Rosa Linton remembers when women could not vote
ROSA Ruth Linton, who celebrated her 100th birthday on July 7, clearly remembers the period up to 1938 when women were not allowed to vote in elections.
“Men alone had votes; women were not counted in that,” Linton — founder and former principal of the Summer Hill Basic School in St James — told the Jamaica Observer in an interview at her Summer Hill home last week. “I think it was sometime after I had my first child in 1938 that women got the privilege to vote because I never voted until ‘late up’. I think I voted about six times after that,” she said.
It was not until 1944 with the introduction of Universal Adult Suffrage in Jamaica, a system that extended voting rights to all adults irrespective of race, sex, gender or social class, that women were allowed to vote.
According to Linton, before that women could not take part in any aspect of national decision. “They couldn’t be politicians. So [having] a woman prime minister would never happen back then,” Linton stated.
And while there were no shootings and killings as a result of political rivalry, she said there were rivalries of different kinds in that early period of electioneering.
“They filth in A B Lowe’s car; he was running for the Labour Party at the time,” Linton said. “It was vicious but altogether different from now, because nobody was killing one another. They said what they wanted to say against each other but no killing.”
But Linton said Jamaica was very peaceful in those days. “People were free to walk, people were neighbourly. You don’t have much of that today,” the centenarian said. “That seems to die out.”
The centenarian also has fond memories of Christmas celebrations when she was a little girl.
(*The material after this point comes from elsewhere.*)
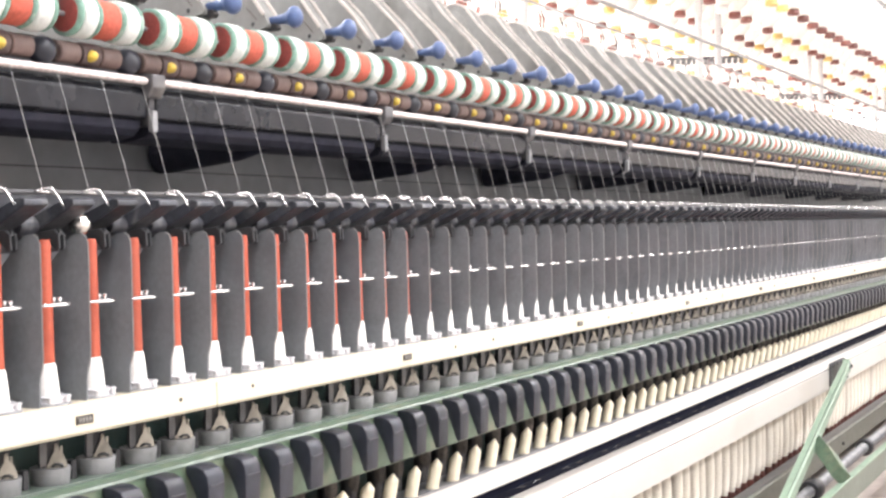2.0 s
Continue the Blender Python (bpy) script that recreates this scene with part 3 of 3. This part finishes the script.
clearer = thing("clearer_roller", "felt clearer roller banded red, white and green", "roller", "clearer rollers", at=(0.074, 0.034, 1.147))
edge = 0.0
for length, mat, r, nm in ((0.009, GREEN_FELT, 0.0228, "green_band"), (0.022, WHITE_FELT, 0.0236, "white_band"), (0.008, GREEN_FELT, 0.0228, "green_band"), (0.033, RED_FELT, 0.0208, "red_band"), (0.006, GREEN_FELT, 0.0228, "green_band"), (0.023, WHITE_FELT, 0.0236, "white_band"), (0.008, GREEN_FELT, 0.0226, "green_band")):
    bm = lathe([(r - 0.0022, edge), (r, edge + 0.0022), (r, edge + length - 0.0022), (r - 0.0022, edge + length)], 22, "x")
    for v in bm.verts:
        n = 1.09 + 0.035 * noise.noise(v.co * 140)
        v.co.y *= n
        v.co.z *= n
    smooth_by_angle(part(nm, bm, mat, clearer), 60)
    edge += length
# The end disc takes a darker red that holds its shade.
smooth_by_angle(part("end_disc", lathe([(0.0195, -0.0012), (0.0205, -0.0004), (0.0205, 0.001)], 20, "x"), SHADED_RED, clearer, "dark red end disc"))
smooth_by_angle(part("axle", lathe([(0.0028, -0.026), (0.0028, edge + 0.006)], 8, "x"), STEEL, clearer))
row(clearer, 2 * P, -5, 46)

AX = 0.050        # phase of the weighting arms along the machine
arm = thing("weighting_arm", "grey enamelled weighting arm with a blue release handle", "arm", "weighting arms", at=(AX, 0, 0))
crest = [(0.174 + 0.046 * math.cos(radians(a)), 1.294 + 0.046 * math.sin(radians(a))) for a in range(130, -56, -15)]
ap = [(0.060, 1.172), (0.027, 1.178), (0.024, 1.182), (0.032, 1.196), (0.063, 1.238), (0.122, 1.299)] + crest + [(0.120, 1.180)]
part("side_plate", prism(ap, -0.016, -0.0135), ARM, arm)
part("side_plate", prism(ap, 0.0135, 0.016), ARM, arm)
top_line = [(0.026, 1.182), (0.032, 1.196), (0.063, 1.238), (0.122, 1.299)] + crest[:7]
part("top_web", prism([(y, z - 0.0015) for y, z in top_line] + [(y + 0.002, z - 0.0045) for y, z in reversed(top_line)], -0.0135, 0.0135), ARM, arm, "grey top web")
for ex in (-0.0155, 0.0155):
    part("bead", rod([(ex, y, z) for y, z in top_line[1:]], 0.0028, 6), ARM_EDGE, arm, "pale edge bead")
smooth_by_angle(part("hub", lathe([(0.0325, -0.0175), (0.0340, -0.0168), (0.0340, -0.0158)], 24, "x", (0, 0.176, 1.292)), ARM, arm, "round pressed hub"))
smooth_by_angle(part("pin", lathe([(0.0045, -0.0188), (0.0052, -0.0182), (0.0052, -0.0174)], 10, "x", (0, 0.161, 1.2965)), DARK, arm, "dark pin"))
for y, z in ((0.050, 1.184),):
    smooth_by_angle(part("rivet", lathe([(0.0022, -0.0172), (0.0030, -0.0164), (0.0030, -0.0158)], 8, "x", (0, y, z)), DARK, arm))
part("slot", rod([(-0.0162, 0.043, 1.189), (-0.0162, 0.060, 1.207)], 0.0008, 5), SADDLE, arm, "dark slot in the side plate")
part("catch", prism([(0.032, 1.184), (0.019, 1.184), (0.016, 1.179), (0.020, 1.174), (0.032, 1.175)], -0.007, 0.005, 0.001), DARK, arm, "dark catch under the handle")
stem = lathe([(0.0055, 0.032), (0.0062, 0.028), (0.0066, 0.016), (0.0078, 0.006), (0.0105, -0.001), (0.0146, -0.0055), (0.0152, -0.0080), (0.0145, -0.0120), (0.0115, -0.0155), (0.0065, -0.0180), (0.0018, -0.0188)], 16, "y", (0, 0, 1.1885))
for v in stem.verts:
    v.co.z -= (v.co.y - 0.030) * 0.06
smooth_by_angle(part("handle", stem, BLUE, arm, "blue plastic release handle"), 70)
row(arm, 2 * P, -5, 48)

arm_tray = thing("arm_support", "pale grey support bar behind the weighting arms", "bar")
part("bar", prism([(0.10, 1.13), (0.14, 1.13), (0.205, 1.225), (0.185, 1.24)], X0, 7.0, 0.002), ARM, arm_tray)

# ---- creel with hanging roving bobbins ----
creel = thing("creel", "pale steel creel rails above the machine", "creel")
for y, z, r in ((0.50, 1.612, 0.007), (0.42, 1.50, 0.004), (0.33, 2.16, 0.015), (0.55, 2.16, 0.015), (0.75, 2.16, 0.015), (0.95, 2.16, 0.015), (1.15, 2.16, 0.015), (1.40, 2.16, 0.015), (1.65, 2.16, 0.015)):
    part("rail", rod([(0.5, y, z), (15.5, y, z)], r, 8), CREEL_STEEL, creel)
for k in range(6):
    for x in (2.36 + 2.04 * k, 2.62 + 2.06 * k):
        part("post", rod([(x, 0.62, 0.0), (x, 0.62, 2.2)], 0.016, 8), CREEL_POST, creel, "pale painted post")
for x in (2.62, 4.71, 6.80, 8.89):
    comb = thing("roving_guide", "dark comb of roving guides on the creel rail", "guide", "roving guides")
    part("bar", rod([(x, 0.50, 1.618), (x + 0.17, 0.92, 1.655)], 0.006, 6), DARK, comb)
    for j in range(13):
        f = 0.05 + j / 14
        part("tooth", box(x + 0.17 * f - 0.008, x + 0.17 * f + 0.008, 0.50 + 0.42 * f, 0.515 + 0.42 * f, 1.590 + 0.037 * f, 1.618 + 0.037 * f), PLATE_GREY, comb)

# Added rows of ticks in place of dark gaps and ends among far bobbins.
for y, z in ((0.95, 1.70), (1.28, 1.77)):
    hook_rail = thing("hook_rail", "added thin rail of dark ticks standing in for gaps between far bobbins", "rail", "hook rails")
    part("rail", rod([(1.5, y, z), (11.5, y, z)], 0.003, 6), CREEL_POST, hook_rail)
    for k in range(52):
        x = 1.6 + 0.19 * k + rng.uniform(-0.03, 0.03)
        for dx in (0.0, 0.034)[: rng.choice((1, 2, 2))]:
            part("hook", rod([(x + dx, y, z), (x + dx + 0.004, y - 0.01, z - 0.03), (x + dx - 0.004, y - 0.012, z - rng.uniform(0.045, 0.07))], [0.002, 0.0045, 0.002], 5), rng.choice((DARK, PLATE_GREY, CREEL_BROWN)), hook_rail)

rov = {}
for kind, mat in (("brown", CREEL_BROWN), ("yellow", CREEL_YELLOW), ("white", ROVING)):
    ob = thing("roving_bobbin", "white roving bobbin with %s tube end hanging from the creel" % kind, "bobbin", "roving bobbins")
    smooth_by_angle(part("roving", lathe([(0.026, 0.02), (0.058, 0.055), (0.060, 0.10), (0.060, 0.25), (0.056, 0.29), (0.026, 0.325)], 14), ROVING, ob))
    smooth_by_angle(part("tube_end", lathe([(0.021, -0.010), (0.027, -0.006), (0.025, 0.016)], 12), mat, ob))
    smooth_by_angle(part("hanger", lathe([(0.008, 0.325), (0.008, 0.362)], 8), CREEL_STEEL, ob))
    rov[kind] = ob
used = set()
for n, y in enumerate((0.33, 0.55, 0.75, 0.95, 1.15, 1.40, 1.65)):
    for k in range(46):
        x = 2.0 + 0.045 * n + 0.19 * k
        kind = rng.choice(("yellow", "yellow", "brown", "brown", "brown", "white", "white") if n else ("yellow", "brown", "brown", "brown"))
        m = pose(x, y, 1.80 + rng.uniform(-0.008, 0.008), rng.uniform(-2, 2), rng.uniform(-2, 2), rng.uniform(0, 360))
        if kind not in used:
            used.add(kind)
            rov[kind].matrix_basis = m
        else:
            copy_thing(rov[kind], m)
“Christmas time we as girls got up early mornings, draw the chocolate tea or coffee and we visited homes like our grandparents and we give them early morning breakfast. We were so free and happy we could walk as we like and there was no fear. People can’t do that now,” she added.
“… Christmas time you had drum playing early morning. You could hear the Kettle drum playing in the community square and the base drum was loud! It was always a nice time,” Linton said. “Sometimes they had picnic and merry-go-round and all those things. It was a big celebration, and we would ride the merry-go-round. But those things don’t
exist now.”
Linton, meanwhile, said young girls back then would never be caught exposing their bodies. “Women used to dress properly; now is pure ‘out-of- orderness’,” she said. “Women not dressing now. The dresses weren’t necessarily long but you were properly covered. You didn’t have people wearing those ‘short-up’ things under their bottoms. No sah! That was not allowed in my days as a young lady coming up. The way I see some ladies now, I wonder if I could expose my body. Back then you have respect for your body, even up to now I respect my body. Your body was private, sacred. I wore sleeveless dress, but covered. No exposures,” Linton told the Observer.